Whether in the entertainment business or another area, the board member said it is unusual for a CEO to take on such a responsibility at mid-career. “What does surprise me is (Endeavor) getting a sitting CEO — typically we recruit CEOs that are just retiring because they have the time,” she said.
However, the board member also offered some sound business reasons why an outside board seat might benefit Musk. “CEOs who are still in growing pains would like to be on the other side, because it does give them broader experience,” she said, noting that at 49 Musk is relatively young for a CEO. “You’ll see that he’s really going to use this to his benefit…he’s getting into trouble with the SEC every time he turns around, it will help him to go on public board and see what not to do.”
The board member was referring to a 2018-19 battle in which the SEC charged Musk with posting misleading tweets saying he was considering taking Tesla private at $420 a share and had secured funding. The ensuing market turmoil caused harm to investors, regulators said. Tesla and Elon Musk each agreed to pay $20 million to financial regulators. Musk agreed to step down as the company’s chairman but remained as chief executive.

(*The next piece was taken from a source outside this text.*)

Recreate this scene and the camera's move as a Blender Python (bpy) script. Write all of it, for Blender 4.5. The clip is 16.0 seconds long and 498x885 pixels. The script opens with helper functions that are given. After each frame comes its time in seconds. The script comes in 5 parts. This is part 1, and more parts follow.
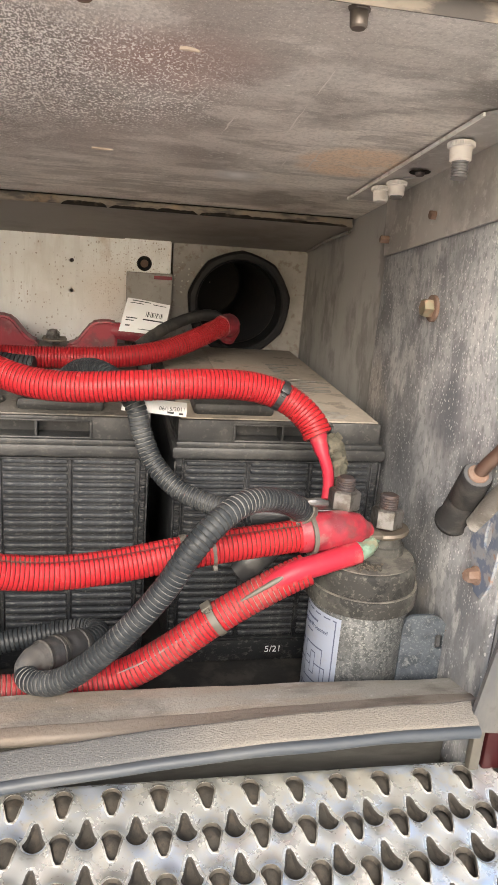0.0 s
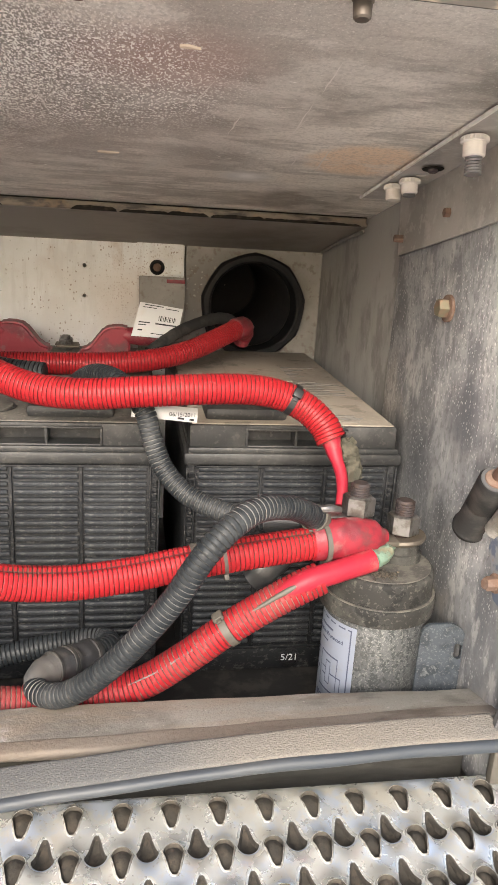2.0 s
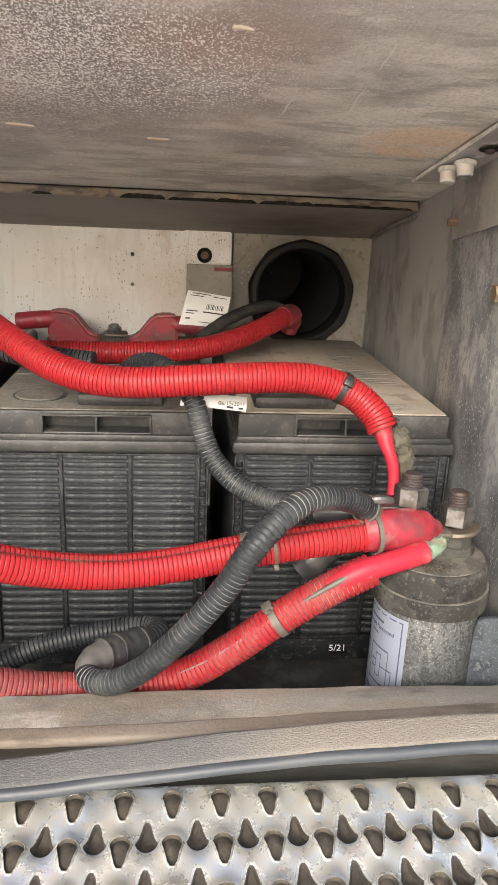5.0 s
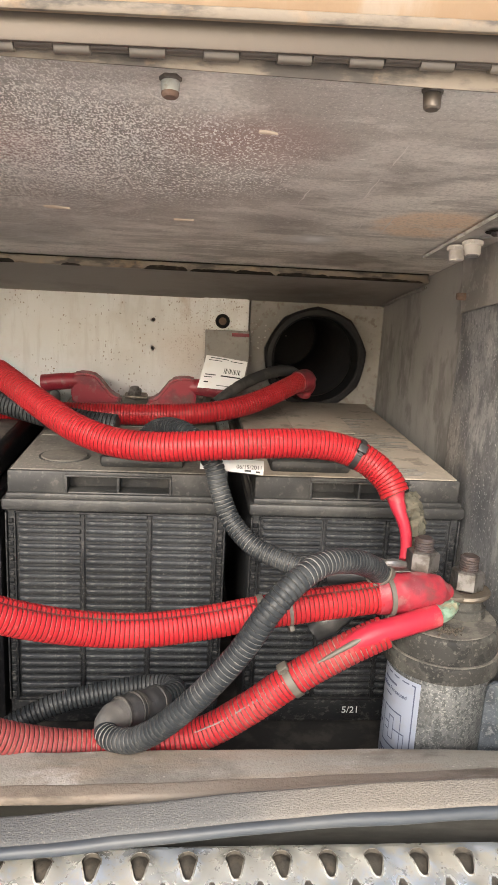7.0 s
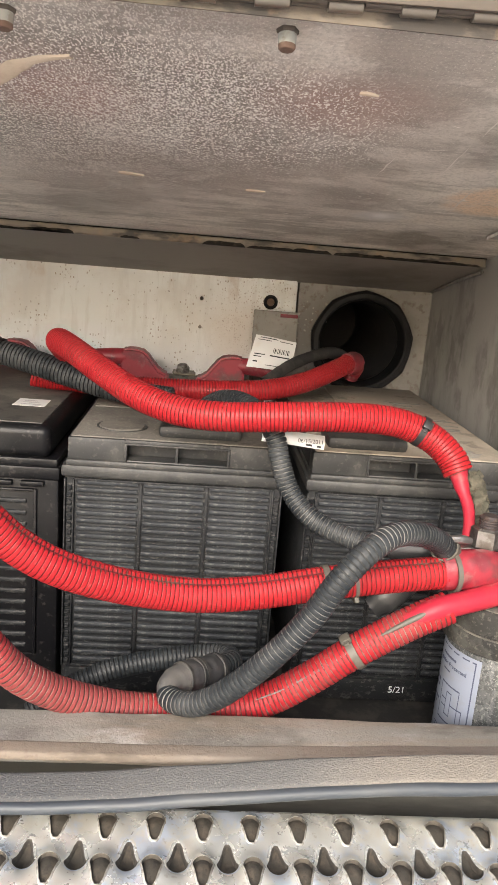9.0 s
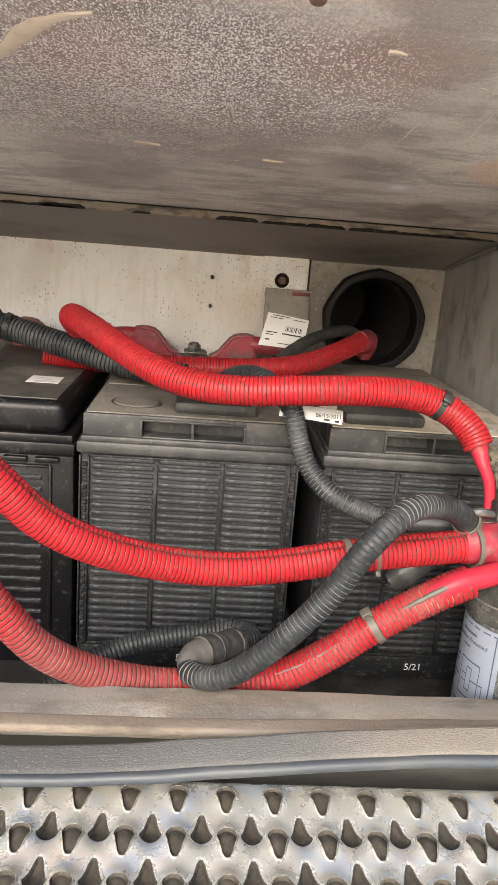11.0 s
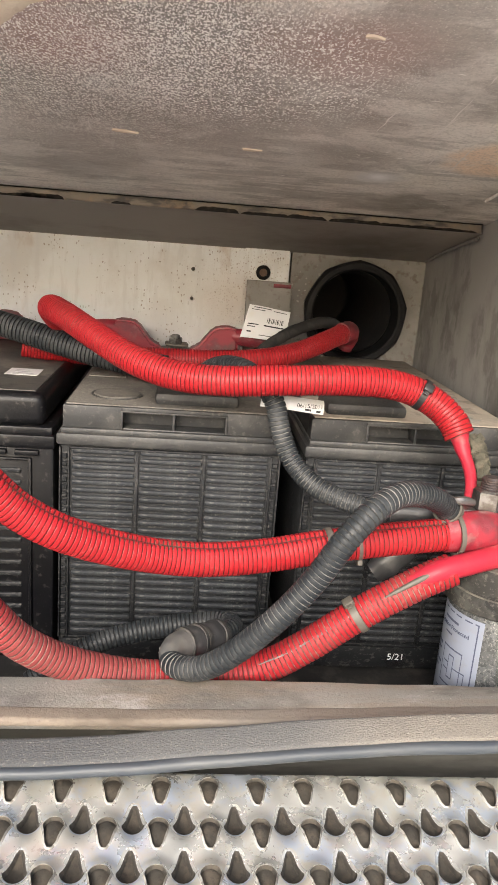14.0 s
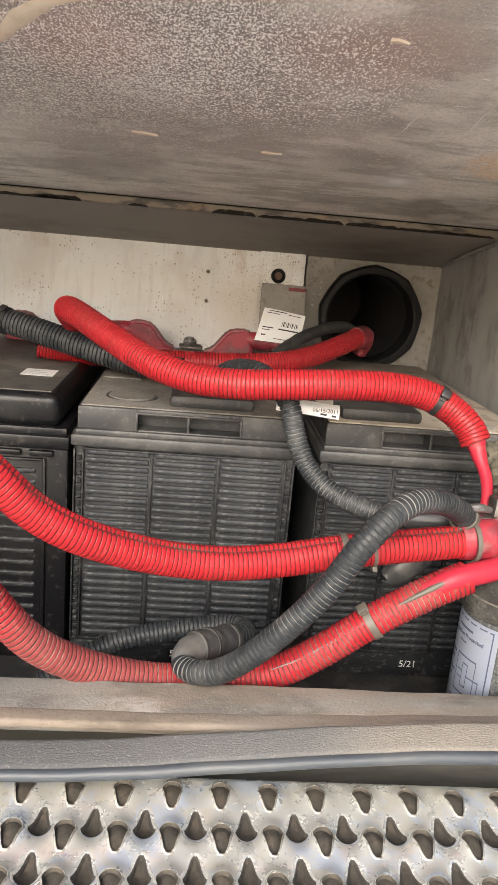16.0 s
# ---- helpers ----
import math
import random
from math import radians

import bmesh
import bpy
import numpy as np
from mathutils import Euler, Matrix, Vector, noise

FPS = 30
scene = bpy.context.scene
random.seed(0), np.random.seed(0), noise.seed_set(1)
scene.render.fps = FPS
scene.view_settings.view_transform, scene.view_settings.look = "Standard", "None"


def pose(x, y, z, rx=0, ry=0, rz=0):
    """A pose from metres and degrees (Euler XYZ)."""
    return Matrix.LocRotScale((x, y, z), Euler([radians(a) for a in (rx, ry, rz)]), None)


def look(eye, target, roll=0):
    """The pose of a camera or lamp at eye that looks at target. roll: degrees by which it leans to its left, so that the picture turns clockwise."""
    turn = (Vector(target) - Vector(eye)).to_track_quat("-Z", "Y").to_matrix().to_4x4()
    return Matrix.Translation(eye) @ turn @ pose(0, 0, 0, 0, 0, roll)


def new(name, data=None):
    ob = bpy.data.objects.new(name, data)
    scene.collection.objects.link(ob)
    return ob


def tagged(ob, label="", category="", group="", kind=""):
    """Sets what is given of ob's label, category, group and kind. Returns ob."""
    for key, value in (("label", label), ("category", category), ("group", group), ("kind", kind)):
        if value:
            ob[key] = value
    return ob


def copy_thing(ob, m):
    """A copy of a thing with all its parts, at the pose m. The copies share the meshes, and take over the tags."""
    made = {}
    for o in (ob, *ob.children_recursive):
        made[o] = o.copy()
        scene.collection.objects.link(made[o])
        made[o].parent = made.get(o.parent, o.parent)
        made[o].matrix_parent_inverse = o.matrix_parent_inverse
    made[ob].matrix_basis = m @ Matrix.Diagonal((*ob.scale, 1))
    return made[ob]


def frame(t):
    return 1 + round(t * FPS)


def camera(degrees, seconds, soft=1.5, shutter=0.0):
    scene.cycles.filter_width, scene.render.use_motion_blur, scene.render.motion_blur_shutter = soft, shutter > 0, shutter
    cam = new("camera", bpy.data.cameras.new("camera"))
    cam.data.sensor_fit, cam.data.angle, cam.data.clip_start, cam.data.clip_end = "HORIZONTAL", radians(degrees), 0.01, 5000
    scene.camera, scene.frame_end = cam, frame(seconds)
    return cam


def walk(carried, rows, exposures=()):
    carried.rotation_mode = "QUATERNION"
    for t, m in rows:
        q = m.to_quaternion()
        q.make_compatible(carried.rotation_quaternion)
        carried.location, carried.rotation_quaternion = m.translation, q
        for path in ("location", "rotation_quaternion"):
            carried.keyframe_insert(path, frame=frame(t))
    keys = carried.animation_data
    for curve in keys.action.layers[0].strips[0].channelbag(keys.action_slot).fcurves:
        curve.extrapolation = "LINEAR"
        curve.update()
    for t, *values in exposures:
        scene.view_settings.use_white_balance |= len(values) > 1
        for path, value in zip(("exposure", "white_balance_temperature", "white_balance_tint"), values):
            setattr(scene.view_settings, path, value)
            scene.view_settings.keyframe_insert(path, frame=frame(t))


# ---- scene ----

Ramakrishnan said Musk’s taste for Hollywood is only half of the story behind his new role at Endeavor. He believes Musk is keenly aware that the demographic for Tesla cars and even commercial space travel via SpaceX likely matches the demographic most interested in Endeavor entertainment content.
“Much as that may be in the tabloids, I think the guy really has a genius marketing mind,” Ramakrishnan said. “He’s known so much for tech breakthroughs and doing projects nobody else has thought of, but he didn’t become the second richest man on the planet by accident. You can dream up as many products as you want, but if somebody doesn’t buy them, you don’t make any money.”